[Scripts that build animated scenes]
■ ■ ■

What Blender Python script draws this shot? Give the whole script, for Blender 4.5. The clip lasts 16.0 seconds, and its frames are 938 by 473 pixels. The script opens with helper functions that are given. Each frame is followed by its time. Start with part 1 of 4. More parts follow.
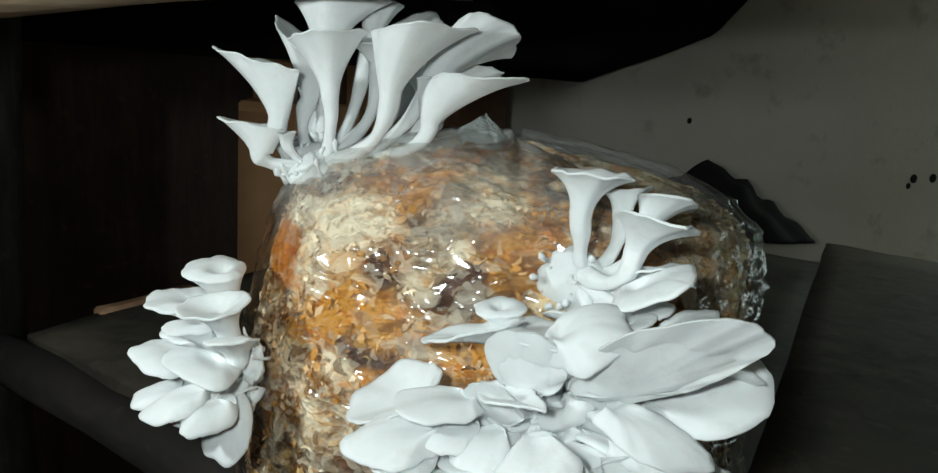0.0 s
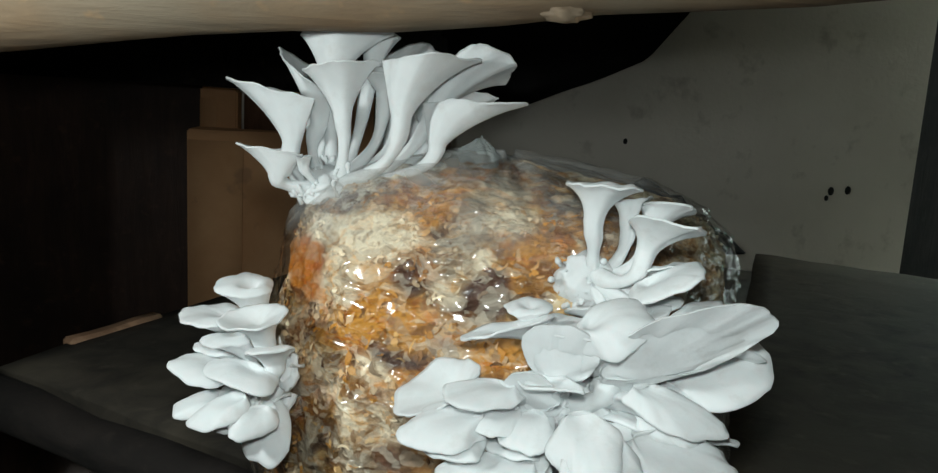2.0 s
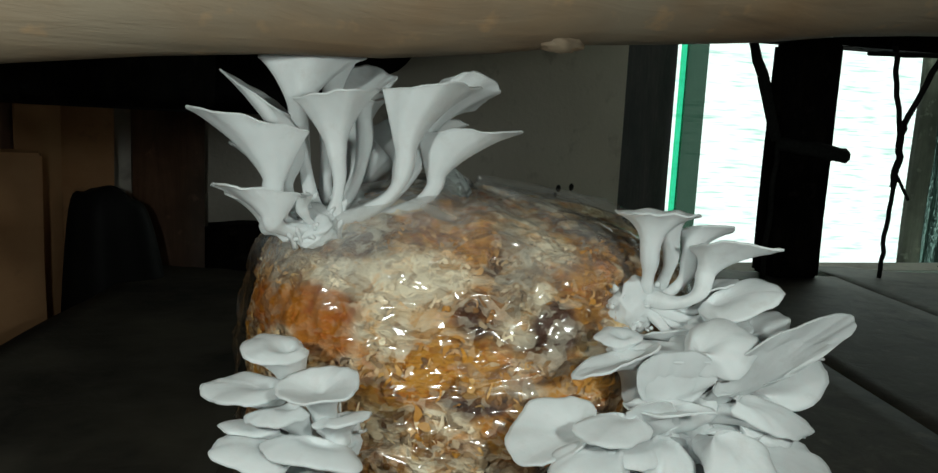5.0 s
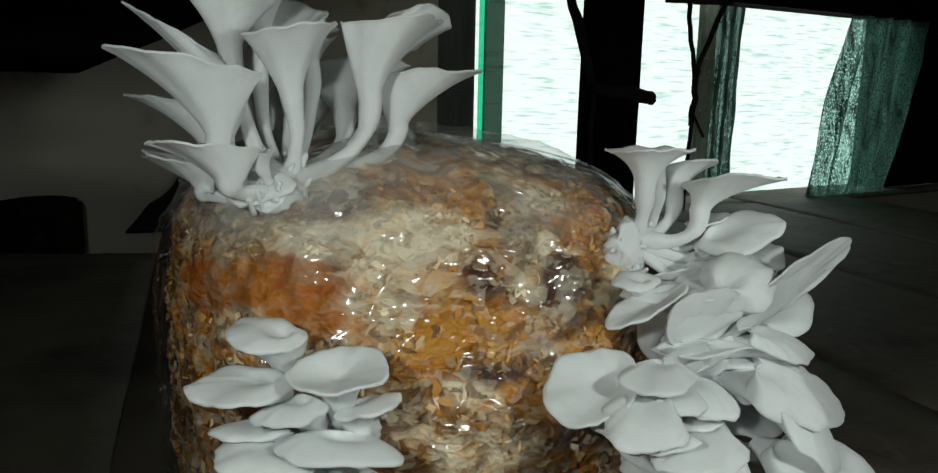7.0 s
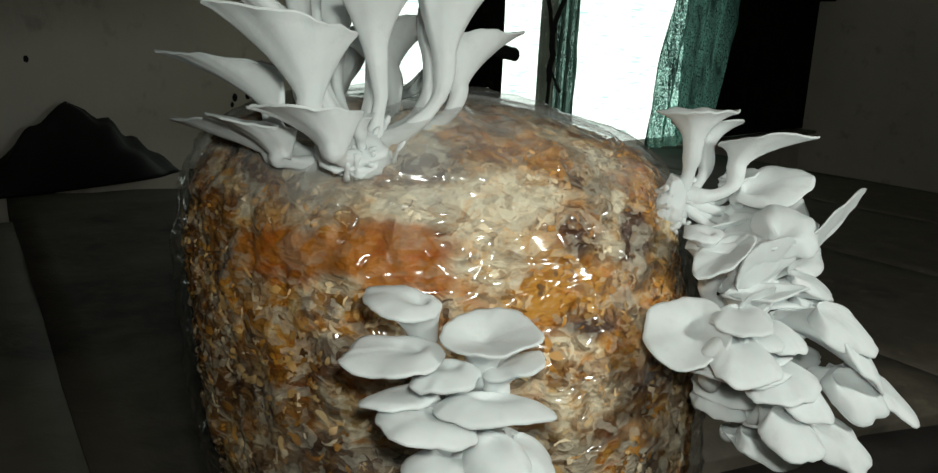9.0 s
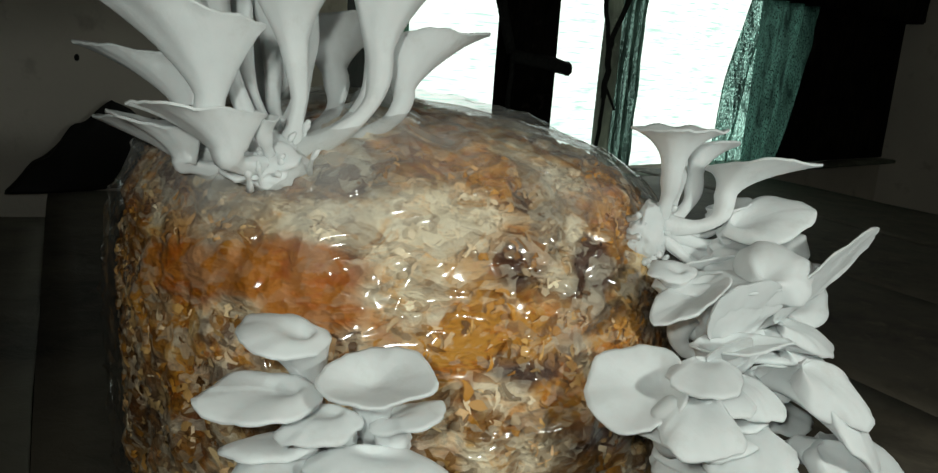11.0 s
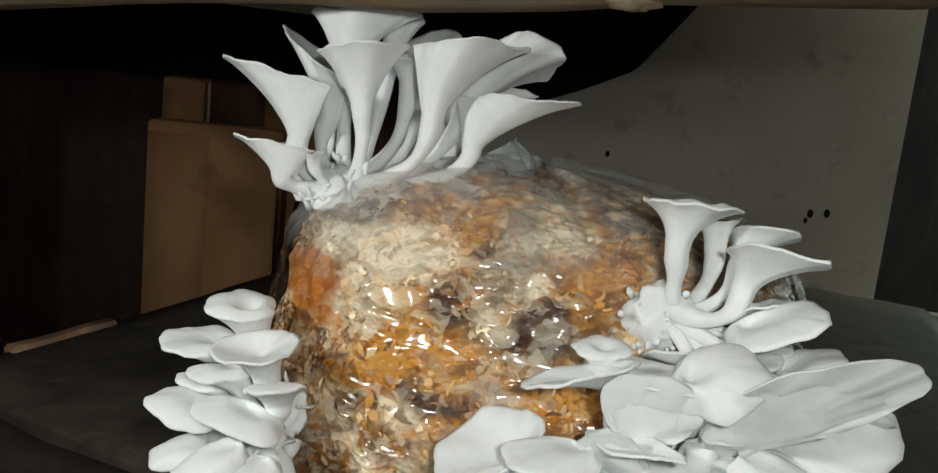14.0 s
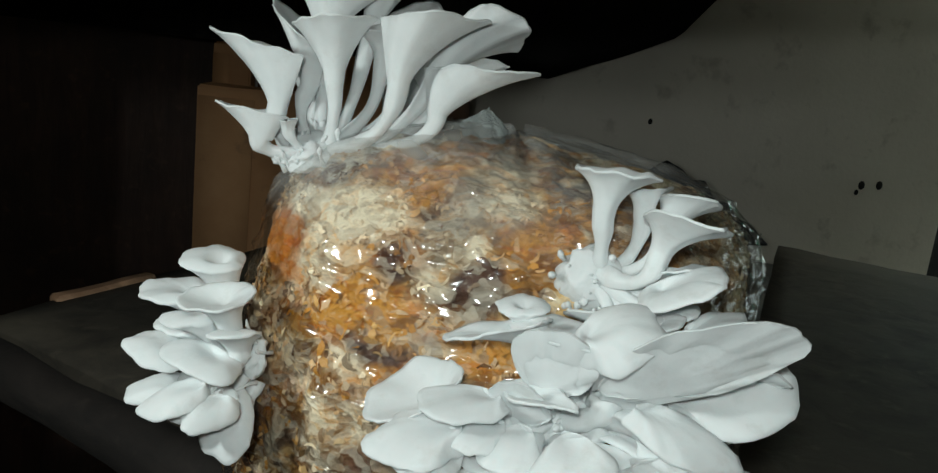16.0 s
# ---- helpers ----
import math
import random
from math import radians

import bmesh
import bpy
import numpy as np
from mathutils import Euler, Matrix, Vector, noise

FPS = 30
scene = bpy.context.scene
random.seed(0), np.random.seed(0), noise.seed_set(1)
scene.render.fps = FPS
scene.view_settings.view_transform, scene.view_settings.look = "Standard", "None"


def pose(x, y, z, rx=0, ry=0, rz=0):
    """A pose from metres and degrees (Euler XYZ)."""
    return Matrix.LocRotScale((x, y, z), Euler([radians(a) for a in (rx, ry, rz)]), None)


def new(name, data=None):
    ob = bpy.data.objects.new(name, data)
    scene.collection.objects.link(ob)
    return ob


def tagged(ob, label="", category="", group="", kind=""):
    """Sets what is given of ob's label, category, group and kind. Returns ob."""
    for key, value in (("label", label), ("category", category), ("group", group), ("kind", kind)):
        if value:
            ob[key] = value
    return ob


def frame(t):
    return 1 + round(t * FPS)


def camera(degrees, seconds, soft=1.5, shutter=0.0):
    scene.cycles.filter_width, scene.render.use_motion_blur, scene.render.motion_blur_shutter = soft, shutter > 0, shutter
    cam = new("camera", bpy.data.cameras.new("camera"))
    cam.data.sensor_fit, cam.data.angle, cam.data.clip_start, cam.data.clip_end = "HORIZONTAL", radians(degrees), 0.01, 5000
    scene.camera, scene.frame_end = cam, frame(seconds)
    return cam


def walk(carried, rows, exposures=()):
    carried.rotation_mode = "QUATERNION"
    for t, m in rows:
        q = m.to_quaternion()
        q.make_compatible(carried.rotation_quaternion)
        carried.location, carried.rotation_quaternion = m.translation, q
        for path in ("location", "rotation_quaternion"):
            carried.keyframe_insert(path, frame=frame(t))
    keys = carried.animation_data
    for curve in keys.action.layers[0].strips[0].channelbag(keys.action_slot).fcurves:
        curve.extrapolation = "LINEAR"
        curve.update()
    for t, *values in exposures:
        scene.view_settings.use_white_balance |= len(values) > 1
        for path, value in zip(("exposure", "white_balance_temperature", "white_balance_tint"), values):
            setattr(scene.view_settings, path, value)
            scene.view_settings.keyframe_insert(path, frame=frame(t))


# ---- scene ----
LENS = 61.26
cam = camera(LENS, 16.0, soft=1.35)
PATH = [
    (0, pose(-0.0001, 0.0000, 0.8400, 78.15, -3.98, 0.83)),
    (0.5, pose(-0.0006, -0.0334, 0.8375, 78.31, -3.96, 1.04)),
    (1, pose(-0.0035, -0.0691, 0.8408, 79.11, -4.25, 0.01)),
    (1.5, pose(-0.0171, -0.0680, 0.8368, 80.19, -4.21, -1.92)),
    (2, pose(-0.0400, -0.0315, 0.8379, 80.26, -3.28, -4.77)),
    (2.5, pose(-0.0525, 0.0065, 0.8389, 79.76, -2.59, -8.10)),
    (3, pose(-0.0627, 0.0343, 0.8334, 78.65, -2.70, -12.86)),
    (3.5, pose(-0.1049, 0.0306, 0.8395, 79.30, -3.34, -17.26)),
    (4, pose(-0.1386, 0.0240, 0.8428, 79.97, -3.11, -21.27)),
    (6.5, pose(-0.2356, 0.0629, 0.8423, 81.68, -1.41, -40.33)),
    (7, pose(-0.2391, 0.1031, 0.8325, 79.03, -1.19, -44.77)),
    (7.5, pose(-0.2407, 0.1318, 0.8252, 76.84, -2.27, -48.26)),
    (8, pose(-0.2683, 0.1512, 0.8325, 76.97, -2.10, -52.58)),
    (8.5, pose(-0.2956, 0.1618, 0.8338, 76.82, -2.07, -55.97)),
    (9, pose(-0.3092, 0.1829, 0.8332, 76.14, -2.24, -58.33)),
    (11.5, pose(-0.2311, 0.1429, 0.8305, 78.22, -5.17, -47.97)),
    (12, pose(-0.2178, 0.1076, 0.8386, 80.54, -4.45, -38.88)),
    (12.5, pose(-0.1980, 0.0590, 0.8327, 80.33, -4.99, -32.26)),
    (13, pose(-0.1593, 0.0368, 0.8374, 81.03, -4.82, -24.36)),
    (13.5, pose(-0.1084, 0.0300, 0.8385, 81.85, -5.12, -15.20)),
    (14, pose(-0.0703, 0.0293, 0.8301, 80.99, -6.03, -7.78)),
    (14.5, pose(-0.0422, 0.0344, 0.8252, 80.18, -6.57, -3.08)),
    (15, pose(-0.0295, 0.0327, 0.8275, 79.47, -6.46, -1.72)),
    (15.5, pose(-0.0256, 0.0372, 0.8307, 78.89, -6.24, -2.62)),
    (16, pose(-0.0274, 0.0061, 0.8371, 78.01, -6.29, -2.84)),
]
EXPOSURES = [(0.0, 0.22, 6600, 11), (2.0, 0.10, 6650, 13), (3.0, 0.0, 6750, 12), (3.5, -0.16, 6800, 11), (4.0, -0.22, 6850, 10), (6.5, -0.66, 6850, 10), (7.5, -0.54, 7000, 12), (9.0, -0.16, 7100, 12), (11.5, -0.46, 7100, 12), (12.0, -0.86, 7200, 12), (12.5, -0.76, 7250, 13), (13.0, -0.58, 7250, 14), (13.5, -0.26, 7300, 20), (14.5, 0.10, 6900, 16), (15.5, 0.06, 6750, 12), (16.0, -0.08, 6700, 11)]
walk(cam, PATH, EXPOSURES)

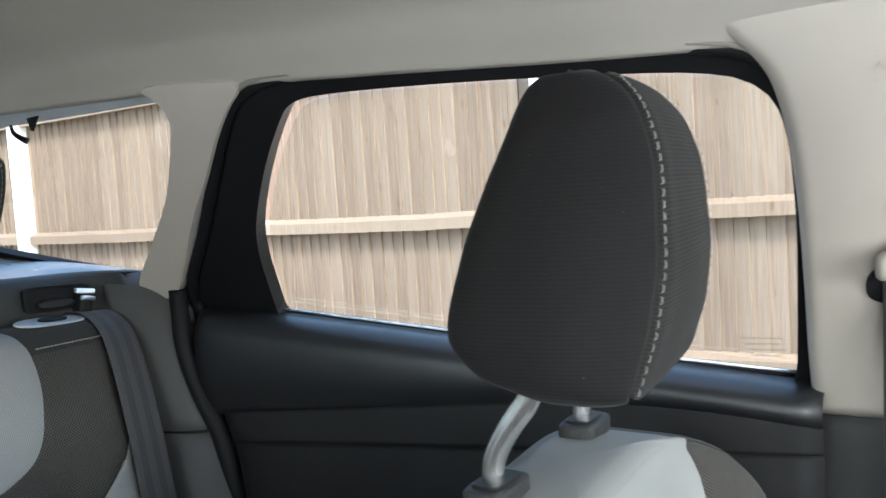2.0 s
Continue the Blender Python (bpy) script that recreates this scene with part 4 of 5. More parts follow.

■ ■ ■

#### Exercise details:
Could you repeat all of the material exactly? Pictures should not be copied.

#### Exercise answer:
What Blender Python script draws this shot? Give the whole script, for Blender 4.5. The clip lasts 16.0 seconds, and its frames are 938 by 473 pixels. The script opens with helper functions that are given. Each frame is followed by its time. Start with part 1 of 4. More parts follow.
0.0 s
2.0 s
5.0 s
7.0 s
9.0 s
11.0 s
14.0 s
16.0 s
# ---- helpers ----
import math
import random
from math import radians

import bmesh
import bpy
import numpy as np
from mathutils import Euler, Matrix, Vector, noise

FPS = 30
scene = bpy.context.scene
random.seed(0), np.random.seed(0), noise.seed_set(1)
scene.render.fps = FPS
scene.view_settings.view_transform, scene.view_settings.look = "Standard", "None"


def pose(x, y, z, rx=0, ry=0, rz=0):
    """A pose from metres and degrees (Euler XYZ)."""
    return Matrix.LocRotScale((x, y, z), Euler([radians(a) for a in (rx, ry, rz)]), None)


def new(name, data=None):
    ob = bpy.data.objects.new(name, data)
    scene.collection.objects.link(ob)
    return ob


def tagged(ob, label="", category="", group="", kind=""):
    """Sets what is given of ob's label, category, group and kind. Returns ob."""
    for key, value in (("label", label), ("category", category), ("group", group), ("kind", kind)):
        if value:
            ob[key] = value
    return ob


def frame(t):
    return 1 + round(t * FPS)


def camera(degrees, seconds, soft=1.5, shutter=0.0):
    scene.cycles.filter_width, scene.render.use_motion_blur, scene.render.motion_blur_shutter = soft, shutter > 0, shutter
    cam = new("camera", bpy.data.cameras.new("camera"))
    cam.data.sensor_fit, cam.data.angle, cam.data.clip_start, cam.data.clip_end = "HORIZONTAL", radians(degrees), 0.01, 5000
    scene.camera, scene.frame_end = cam, frame(seconds)
    return cam


def walk(carried, rows, exposures=()):
    carried.rotation_mode = "QUATERNION"
    for t, m in rows:
        q = m.to_quaternion()
        q.make_compatible(carried.rotation_quaternion)
        carried.location, carried.rotation_quaternion = m.translation, q
        for path in ("location", "rotation_quaternion"):
            carried.keyframe_insert(path, frame=frame(t))
    keys = carried.animation_data
    for curve in keys.action.layers[0].strips[0].channelbag(keys.action_slot).fcurves:
        curve.extrapolation = "LINEAR"
        curve.update()
    for t, *values in exposures:
        scene.view_settings.use_white_balance |= len(values) > 1
        for path, value in zip(("exposure", "white_balance_temperature", "white_balance_tint"), values):
            setattr(scene.view_settings, path, value)
            scene.view_settings.keyframe_insert(path, frame=frame(t))


# ---- scene ----
LENS = 61.26
cam = camera(LENS, 16.0, soft=1.35)
PATH = [
    (0, pose(-0.0001, 0.0000, 0.8400, 78.15, -3.98, 0.83)),
    (0.5, pose(-0.0006, -0.0334, 0.8375, 78.31, -3.96, 1.04)),
    (1, pose(-0.0035, -0.0691, 0.8408, 79.11, -4.25, 0.01)),
    (1.5, pose(-0.0171, -0.0680, 0.8368, 80.19, -4.21, -1.92)),
    (2, pose(-0.0400, -0.0315, 0.8379, 80.26, -3.28, -4.77)),
    (2.5, pose(-0.0525, 0.0065, 0.8389, 79.76, -2.59, -8.10)),
    (3, pose(-0.0627, 0.0343, 0.8334, 78.65, -2.70, -12.86)),
    (3.5, pose(-0.1049, 0.0306, 0.8395, 79.30, -3.34, -17.26)),
    (4, pose(-0.1386, 0.0240, 0.8428, 79.97, -3.11, -21.27)),
    (6.5, pose(-0.2356, 0.0629, 0.8423, 81.68, -1.41, -40.33)),
    (7, pose(-0.2391, 0.1031, 0.8325, 79.03, -1.19, -44.77)),
    (7.5, pose(-0.2407, 0.1318, 0.8252, 76.84, -2.27, -48.26)),
    (8, pose(-0.2683, 0.1512, 0.8325, 76.97, -2.10, -52.58)),
    (8.5, pose(-0.2956, 0.1618, 0.8338, 76.82, -2.07, -55.97)),
    (9, pose(-0.3092, 0.1829, 0.8332, 76.14, -2.24, -58.33)),
    (11.5, pose(-0.2311, 0.1429, 0.8305, 78.22, -5.17, -47.97)),
    (12, pose(-0.2178, 0.1076, 0.8386, 80.54, -4.45, -38.88)),
    (12.5, pose(-0.1980, 0.0590, 0.8327, 80.33, -4.99, -32.26)),
    (13, pose(-0.1593, 0.0368, 0.8374, 81.03, -4.82, -24.36)),
    (13.5, pose(-0.1084, 0.0300, 0.8385, 81.85, -5.12, -15.20)),
    (14, pose(-0.0703, 0.0293, 0.8301, 80.99, -6.03, -7.78)),
    (14.5, pose(-0.0422, 0.0344, 0.8252, 80.18, -6.57, -3.08)),
    (15, pose(-0.0295, 0.0327, 0.8275, 79.47, -6.46, -1.72)),
    (15.5, pose(-0.0256, 0.0372, 0.8307, 78.89, -6.24, -2.62)),
    (16, pose(-0.0274, 0.0061, 0.8371, 78.01, -6.29, -2.84)),
]
EXPOSURES = [(0.0, 0.22, 6600, 11), (2.0, 0.10, 6650, 13), (3.0, 0.0, 6750, 12), (3.5, -0.16, 6800, 11), (4.0, -0.22, 6850, 10), (6.5, -0.66, 6850, 10), (7.5, -0.54, 7000, 12), (9.0, -0.16, 7100, 12), (11.5, -0.46, 7100, 12), (12.0, -0.86, 7200, 12), (12.5, -0.76, 7250, 13), (13.0, -0.58, 7250, 14), (13.5, -0.26, 7300, 20), (14.5, 0.10, 6900, 16), (15.5, 0.06, 6750, 12), (16.0, -0.08, 6700, 11)]
walk(cam, PATH, EXPOSURES)

2.0 s
Continue the Blender Python (bpy) script that recreates this scene with part 4 of 5. More parts follow.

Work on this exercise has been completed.